La plûpart des meilleurs écrivains prétendent que S. Hubert, originaire d’Aquitaine, qui florissoit en 700, fut le premier évêque de cette ville, qu’il la fonda, lui donna le nom de Legia, & qu’avant son tems ce n’étoit qu’un village.

Quoique cette ville soit soumise à son évêque pour le temporel & le spirituel, elle jouit de si grands privileges qu’on peut la regarder comme une république libre, gouvernée par ses bourgmestres, par ses sénateurs & par ses autres magistrats municipaux ; car elle a trente-deux colléges d’artisans, qui partagent une partie de l’autorité dans le gouvernement, & portent l’aisance dans la ville ; mais le nombre de ses églises, de ses abbayes, & de ses monasteres, lui font un tort considérable. Pétrarque en sortant de cette ville, écrivit à son amante : Vidi Leodium insignem clero locum ; il diroit encore la même chose.

Son évêché renfermoit autrefois tout le comté de Namur, une grande partie du duché de Gueldres & de celui de Brabant. Il n’a plus cette étendue, cependant il comprend encore sous sept archidiaconés vingt & un doyennés ruraux, & en tout environ 1500 paroisses.

Le pays de Liege est divisé en dix drossarderies ou grands bailliages qui sont à la collation du prince, quelques villes, Liege, Tongres, Huy, Maseick, Dinant, Hassel, &c. plusieurs gros bourgs, baronnies & seigneuries, sur lesquelles l’évêque a la jurisdiction de prince ou d’évêque. Le terroir y est fertile en grains, fruits & venaison. Il se trouve dans le pays des mines de fer & quelques-unes de plomb, avec des carrieres d’une espece de charbon de terre, qu’on appelle de la houille.

La ville de Liege est située dans une vallée agréable, abondante, environnée de montagnes que des vallons séparent, avec des prairies bien arrosées, sur la Meuse, à 5 lieues N. E. de Huy, 4 S. de Mastricht, 14 N. E. de Namur, 25 S. O. de Cologne, 26 N. de Luxembourg, 30 N. O. de Mons, 77 N. E. de Paris. Long. selon Cassini, 26d. 6′. 30″. latit. 50. 40.

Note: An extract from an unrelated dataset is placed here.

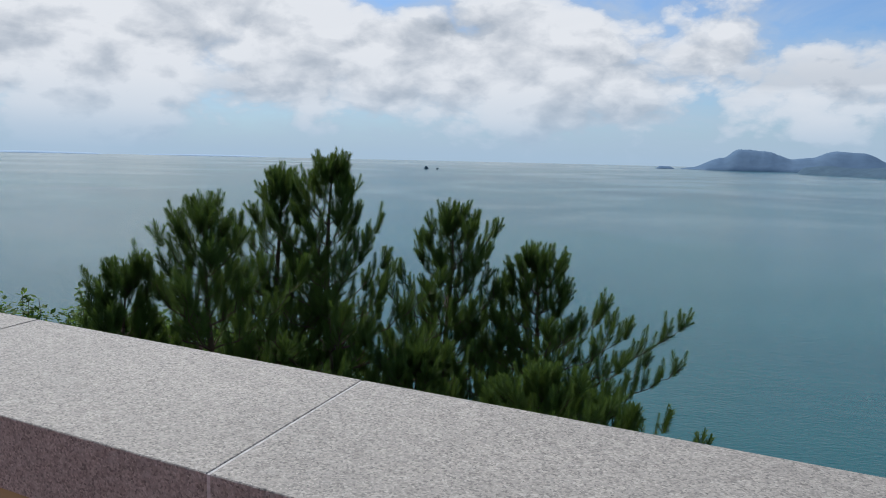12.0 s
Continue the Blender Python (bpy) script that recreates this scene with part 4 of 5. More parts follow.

« C’est ici qu’est décédé à l’âge de 55 ans, le 7 Août 1106, Henri IV, empereur d’Allemagne, pauvre, errant, & sans secours, plus misérablement encore que Grégoire VII, & plus obscurément, après avoir si long-tems tenu les yeux de l’Europe ouverts sur ses victoires, sur ses grandeurs, sur ses infortunes, sur ses vices & sur ses vertus. Il s’écrioit en mourant, au sujet de son fils Henri V : Dieu des vengeances, vous vengerez ce parricide ! De tous tems les hommes ont imaginé que Dieu exauçoit les malédictions des mourans, & sur-tout des peres ; erreur utile & respectable, si elle arrêtoit le crime ». Voltaire, Hist. universelle, tom. I. pag. 280. (D. J.)

Liege, c’est un morceau de bois en forme de petite aîle, qui est aux deux côtés du pommeau de la selle, & qui s’appelle batte, lorsqu’il est couvert de cuir & embelli de clous. On dit : ce liege est décollé. Ce mot vient de ce qu’autrefois la batte étoit de liége ; mais on la fait aujourd’hui de bois. V. Selle.